Incorporation

RR
Ryan Rutan

Incorporation

Incorporation is the legal process of forming a corporation by filing articles of incorporation with a US state's Secretary of State. The filing creates a separate legal entity distinct from its owners. The new entity gains the ability to enter contracts, own assets, sue and be sued, issue stock, and limit owner liability to the amount invested. The filing (sometimes called a certificate of incorporation) is one of the most-consequential decisions a founder makes in the first weeks of a startup, and one of the easiest to handle poorly because the decisions look small individually but compound for years.

The basic filing process: choose state of incorporation (Delaware is the default for venture-backed startups; home state may suffice for non-VC businesses), draft articles of incorporation (the foundational document filed with the state; includes corporate name, registered agent, authorized shares, par value, business purpose), appoint registered agent (a Delaware-resident person or service authorized to receive legal documents on the company's behalf; required for Delaware corporations), draft bylaws (the operating rules of the corporation; not filed publicly but legally required), hold initial board meeting (formally adopt bylaws, elect officers, issue founder stock, approve initial corporate actions), issue founder stock (the foundational stock issuance to founders, usually at nominal par value; needs to happen before any value accrues to avoid tax issues), and file federal EIN and state tax registrations (necessary for banking, hiring, and tax compliance). The decisions made at incorporation that matter for years: authorized share count (typically 10 million shares for a startup, providing room for future option pools and dilution), par value (usually $0.00001 or $0.0001 to minimize Delaware franchise tax under the assumed-par-value method), founder vesting schedule (the 4-year cliff schedule from day one prevents the catastrophic case of a co-founder leaving with all their stock), 83(b) election (must be filed within 30 days of stock issuance; missing this deadline creates massive tax problems for founders). Standard tools: Stripe Atlas ($500 one-time, handles Delaware C-corp formation end-to-end), Clerky ($1,800/year, specifically built for venture-backed startups with full legal documentation), Carta Launch (free Delaware incorporation, monetizes through cap-table software), and traditional law firms ($5K to $15K for full white-glove incorporation, worth it for complex cap tables).

Ryan's Take

Incorporation is one of those things founders rush through to "get to the real work" and then pay for over the next five years. The mistakes that hurt most: not filing the 83(b) election within 30 days (irreversible tax consequence), forgetting founder vesting from day one (catastrophic if a co-founder leaves), choosing too few authorized shares (causes problems at every subsequent issuance), and incorporating in the wrong state for the company's actual plans. Spend the extra hour to do it right. Use Stripe Atlas or Clerky if you're an early-stage venture-track startup; use a real lawyer if the cap table is complex. The hour spent at formation saves months of cleanup later.
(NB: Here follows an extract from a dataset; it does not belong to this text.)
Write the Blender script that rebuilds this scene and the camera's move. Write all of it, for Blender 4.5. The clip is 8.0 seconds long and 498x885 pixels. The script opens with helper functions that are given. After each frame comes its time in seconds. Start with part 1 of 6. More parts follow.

What founders get wrong: Skipping the 83(b) election. The 83(b) form must be filed with the IRS within 30 days of stock issuance for founders to be taxed on the (typically zero) value at issuance rather than on the (potentially large) value as the stock vests. Missing this deadline is the single most-expensive incorporation mistake; it's irreversible and can cost founders six or seven figures in unnecessary tax at exit.

Related: Delaware C-Corp · Articles of Incorporation · Bylaws · Registered Agent · LLC

FAQ

What is incorporation?
The legal process of forming a corporation by filing articles of incorporation with the relevant US state, creating a separate legal entity distinct from its owners. The entity can enter contracts, own assets, sue and be sued, issue stock, and limit owner liability to the amount invested.

What are the steps to incorporate?
Choose state of incorporation, draft and file articles of incorporation, appoint registered agent, draft bylaws, hold initial board meeting (adopt bylaws, elect officers, issue founder stock), issue founder stock, file federal EIN and state tax registrations. Tools like Stripe Atlas, Clerky, and Carta Launch handle the mechanics; lawyers handle complex situations.

What is the most important decision at incorporation?
Filing the 83(b) election within 30 days of founder stock issuance. The 83(b) form ensures founders are taxed on the (typically zero) value at issuance rather than on the value as the stock vests. Missing this irreversible deadline can cost founders six or seven figures in unnecessary tax at exit.